# WRITTEN REQUEST
Write out the data below in full, unchanged, minus the images.

# SUPPLIED MATERIAL
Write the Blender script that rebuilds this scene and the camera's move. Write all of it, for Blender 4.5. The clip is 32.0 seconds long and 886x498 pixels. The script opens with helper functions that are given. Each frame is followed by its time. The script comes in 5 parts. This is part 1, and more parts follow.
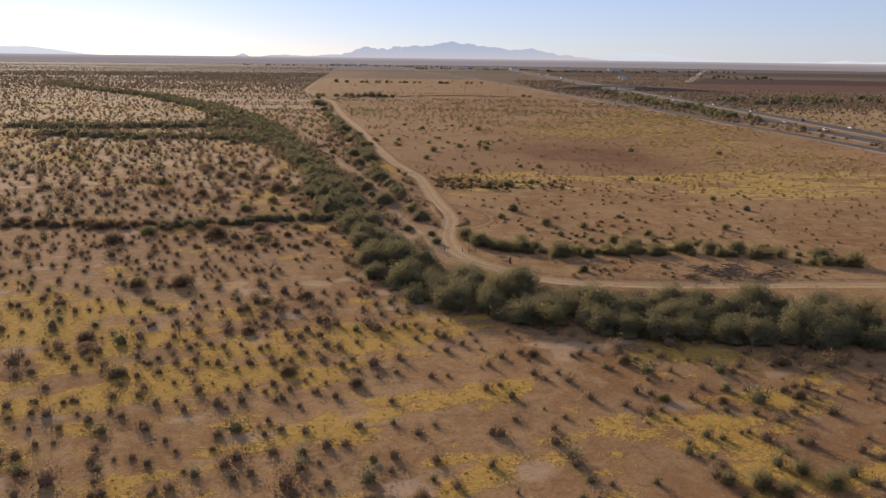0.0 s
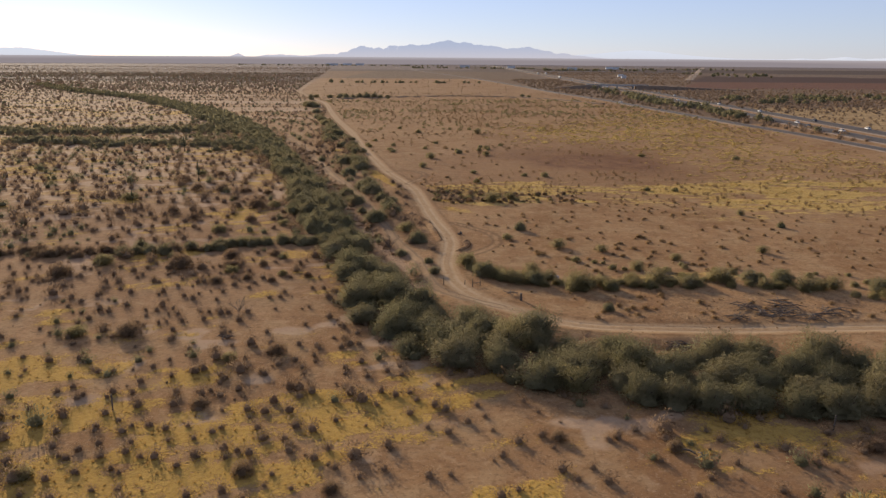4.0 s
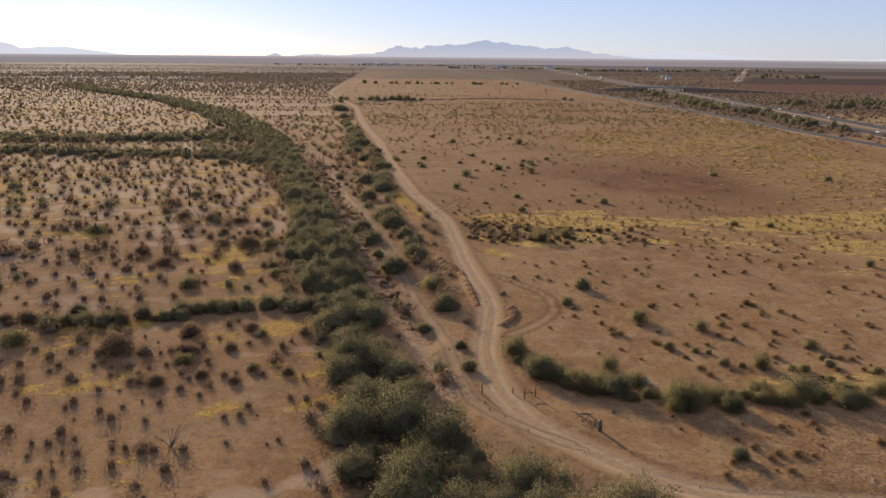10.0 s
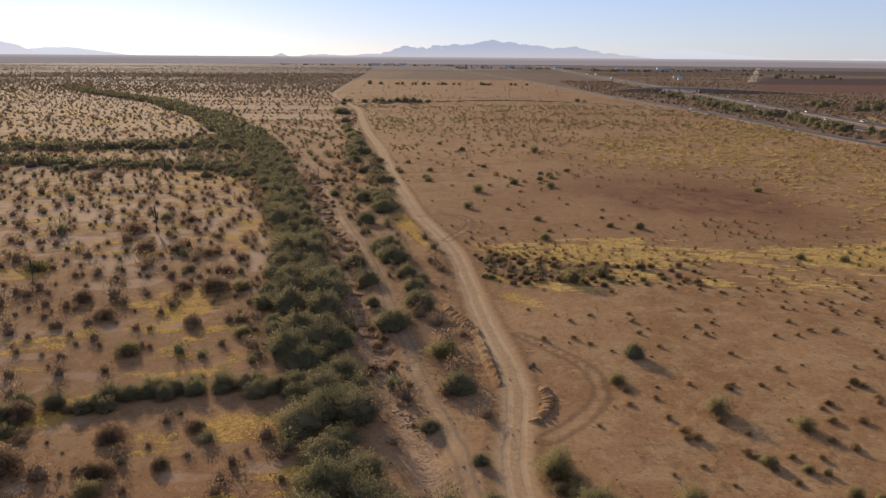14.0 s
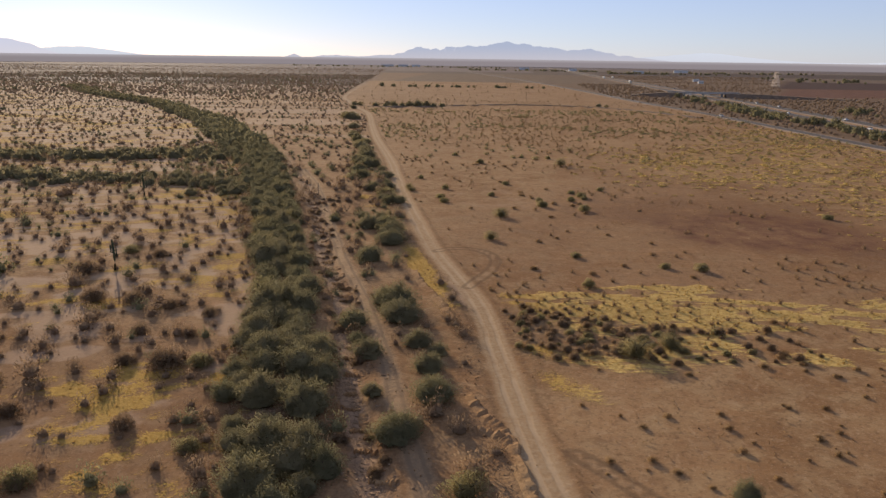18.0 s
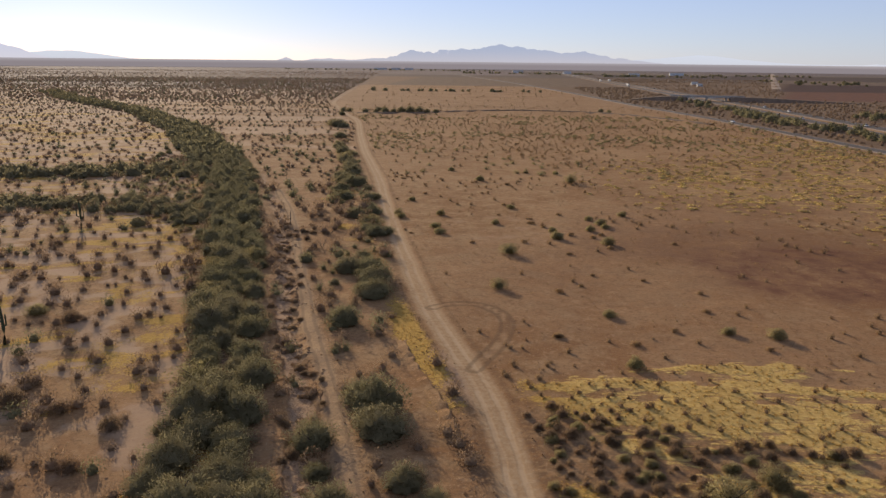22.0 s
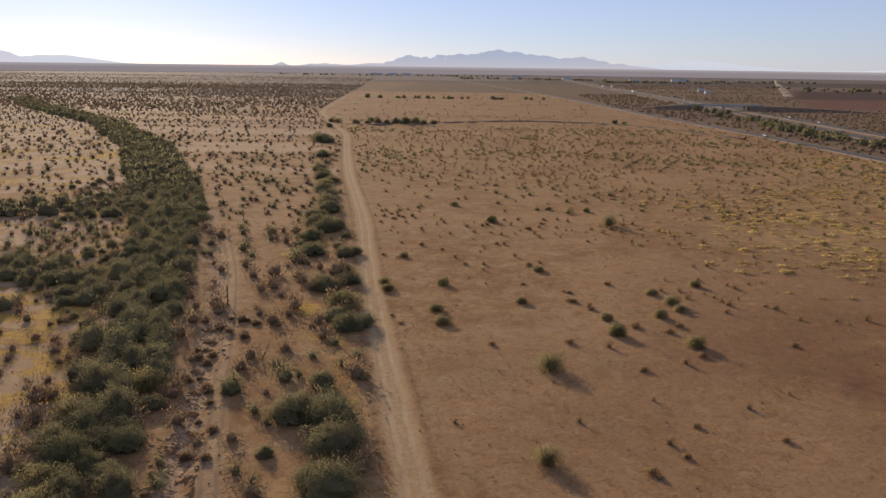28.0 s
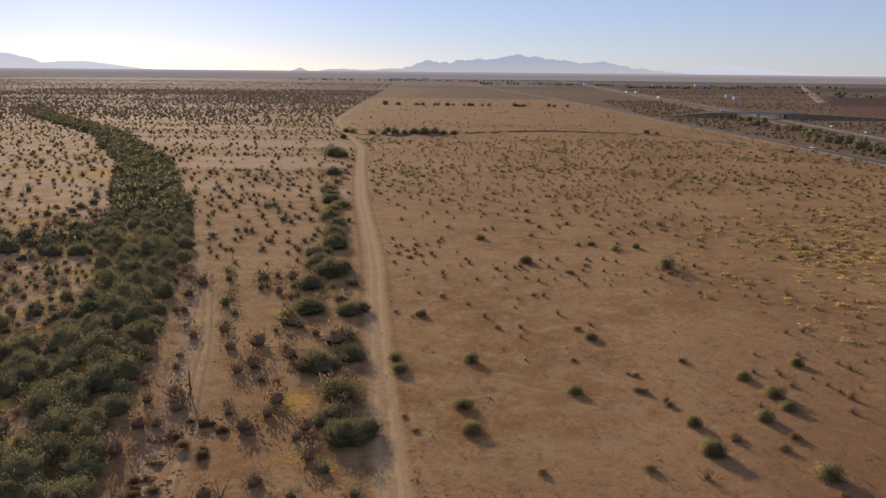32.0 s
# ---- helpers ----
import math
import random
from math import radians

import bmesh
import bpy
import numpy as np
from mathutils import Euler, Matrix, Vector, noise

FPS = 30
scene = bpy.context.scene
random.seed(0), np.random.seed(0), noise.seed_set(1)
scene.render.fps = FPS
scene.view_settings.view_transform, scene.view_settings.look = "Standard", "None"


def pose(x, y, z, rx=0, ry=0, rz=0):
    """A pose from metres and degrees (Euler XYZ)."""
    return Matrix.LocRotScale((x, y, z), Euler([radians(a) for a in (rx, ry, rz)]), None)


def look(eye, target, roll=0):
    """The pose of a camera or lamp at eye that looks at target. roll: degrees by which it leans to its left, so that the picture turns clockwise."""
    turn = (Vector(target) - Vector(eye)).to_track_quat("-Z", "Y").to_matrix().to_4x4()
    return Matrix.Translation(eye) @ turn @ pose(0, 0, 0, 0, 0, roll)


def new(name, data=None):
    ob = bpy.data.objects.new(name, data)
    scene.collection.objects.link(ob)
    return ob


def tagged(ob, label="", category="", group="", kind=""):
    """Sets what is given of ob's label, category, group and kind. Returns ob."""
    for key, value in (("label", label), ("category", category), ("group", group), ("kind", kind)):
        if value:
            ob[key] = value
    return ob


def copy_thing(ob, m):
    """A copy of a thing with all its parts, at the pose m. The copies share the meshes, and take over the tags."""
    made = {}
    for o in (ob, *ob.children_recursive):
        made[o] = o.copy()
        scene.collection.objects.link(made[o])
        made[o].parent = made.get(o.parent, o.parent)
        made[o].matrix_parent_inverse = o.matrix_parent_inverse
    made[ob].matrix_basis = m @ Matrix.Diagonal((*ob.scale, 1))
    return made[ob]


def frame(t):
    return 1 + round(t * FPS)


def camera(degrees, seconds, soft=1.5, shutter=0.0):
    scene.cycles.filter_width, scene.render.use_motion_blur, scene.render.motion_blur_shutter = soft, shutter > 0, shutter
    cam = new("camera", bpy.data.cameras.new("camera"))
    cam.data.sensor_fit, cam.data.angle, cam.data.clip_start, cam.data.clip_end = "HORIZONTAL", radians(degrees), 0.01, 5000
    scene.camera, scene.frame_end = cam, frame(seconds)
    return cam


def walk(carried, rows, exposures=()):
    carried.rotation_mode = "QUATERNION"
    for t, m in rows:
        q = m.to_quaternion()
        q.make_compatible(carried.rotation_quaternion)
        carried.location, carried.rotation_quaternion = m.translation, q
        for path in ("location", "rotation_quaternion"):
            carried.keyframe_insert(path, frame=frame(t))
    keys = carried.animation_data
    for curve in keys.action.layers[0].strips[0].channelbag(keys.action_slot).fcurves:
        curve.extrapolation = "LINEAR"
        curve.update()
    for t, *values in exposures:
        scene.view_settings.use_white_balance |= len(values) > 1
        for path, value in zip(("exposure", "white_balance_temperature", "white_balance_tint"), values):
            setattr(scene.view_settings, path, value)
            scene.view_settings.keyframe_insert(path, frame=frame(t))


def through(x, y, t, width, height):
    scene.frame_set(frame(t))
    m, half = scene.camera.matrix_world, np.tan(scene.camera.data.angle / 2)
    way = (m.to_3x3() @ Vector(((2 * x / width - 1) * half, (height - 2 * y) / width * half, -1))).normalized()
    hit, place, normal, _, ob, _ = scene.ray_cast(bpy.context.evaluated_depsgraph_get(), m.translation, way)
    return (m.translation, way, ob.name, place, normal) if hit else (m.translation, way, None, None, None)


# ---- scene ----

# ANSWER TO THIS TASK
Write the Blender script that rebuilds this scene and the camera's move. Write all of it, for Blender 4.5. The clip is 32.0 seconds long and 886x498 pixels. The script opens with helper functions that are given. Each frame is followed by its time. The script comes in 5 parts. This is part 1, and more parts follow.
0.0 s
4.0 s
10.0 s
14.0 s
18.0 s
22.0 s
28.0 s
32.0 s
# ---- helpers ----
import math
import random
from math import radians

import bmesh
import bpy
import numpy as np
from mathutils import Euler, Matrix, Vector, noise

FPS = 30
scene = bpy.context.scene
random.seed(0), np.random.seed(0), noise.seed_set(1)
scene.render.fps = FPS
scene.view_settings.view_transform, scene.view_settings.look = "Standard", "None"


def pose(x, y, z, rx=0, ry=0, rz=0):
    """A pose from metres and degrees (Euler XYZ)."""
    return Matrix.LocRotScale((x, y, z), Euler([radians(a) for a in (rx, ry, rz)]), None)


def look(eye, target, roll=0):
    """The pose of a camera or lamp at eye that looks at target. roll: degrees by which it leans to its left, so that the picture turns clockwise."""
    turn = (Vector(target) - Vector(eye)).to_track_quat("-Z", "Y").to_matrix().to_4x4()
    return Matrix.Translation(eye) @ turn @ pose(0, 0, 0, 0, 0, roll)


def new(name, data=None):
    ob = bpy.data.objects.new(name, data)
    scene.collection.objects.link(ob)
    return ob


def tagged(ob, label="", category="", group="", kind=""):
    """Sets what is given of ob's label, category, group and kind. Returns ob."""
    for key, value in (("label", label), ("category", category), ("group", group), ("kind", kind)):
        if value:
            ob[key] = value
    return ob


def copy_thing(ob, m):
    """A copy of a thing with all its parts, at the pose m. The copies share the meshes, and take over the tags."""
    made = {}
    for o in (ob, *ob.children_recursive):
        made[o] = o.copy()
        scene.collection.objects.link(made[o])
        made[o].parent = made.get(o.parent, o.parent)
        made[o].matrix_parent_inverse = o.matrix_parent_inverse
    made[ob].matrix_basis = m @ Matrix.Diagonal((*ob.scale, 1))
    return made[ob]


def frame(t):
    return 1 + round(t * FPS)


def camera(degrees, seconds, soft=1.5, shutter=0.0):
    scene.cycles.filter_width, scene.render.use_motion_blur, scene.render.motion_blur_shutter = soft, shutter > 0, shutter
    cam = new("camera", bpy.data.cameras.new("camera"))
    cam.data.sensor_fit, cam.data.angle, cam.data.clip_start, cam.data.clip_end = "HORIZONTAL", radians(degrees), 0.01, 5000
    scene.camera, scene.frame_end = cam, frame(seconds)
    return cam


def walk(carried, rows, exposures=()):
    carried.rotation_mode = "QUATERNION"
    for t, m in rows:
        q = m.to_quaternion()
        q.make_compatible(carried.rotation_quaternion)
        carried.location, carried.rotation_quaternion = m.translation, q
        for path in ("location", "rotation_quaternion"):
            carried.keyframe_insert(path, frame=frame(t))
    keys = carried.animation_data
    for curve in keys.action.layers[0].strips[0].channelbag(keys.action_slot).fcurves:
        curve.extrapolation = "LINEAR"
        curve.update()
    for t, *values in exposures:
        scene.view_settings.use_white_balance |= len(values) > 1
        for path, value in zip(("exposure", "white_balance_temperature", "white_balance_tint"), values):
            setattr(scene.view_settings, path, value)
            scene.view_settings.keyframe_insert(path, frame=frame(t))


def through(x, y, t, width, height):
    scene.frame_set(frame(t))
    m, half = scene.camera.matrix_world, np.tan(scene.camera.data.angle / 2)
    way = (m.to_3x3() @ Vector(((2 * x / width - 1) * half, (height - 2 * y) / width * half, -1))).normalized()
    hit, place, normal, _, ob, _ = scene.ray_cast(bpy.context.evaluated_depsgraph_get(), m.translation, way)
    return (m.translation, way, ob.name, place, normal) if hit else (m.translation, way, None, None, None)


# ---- scene ----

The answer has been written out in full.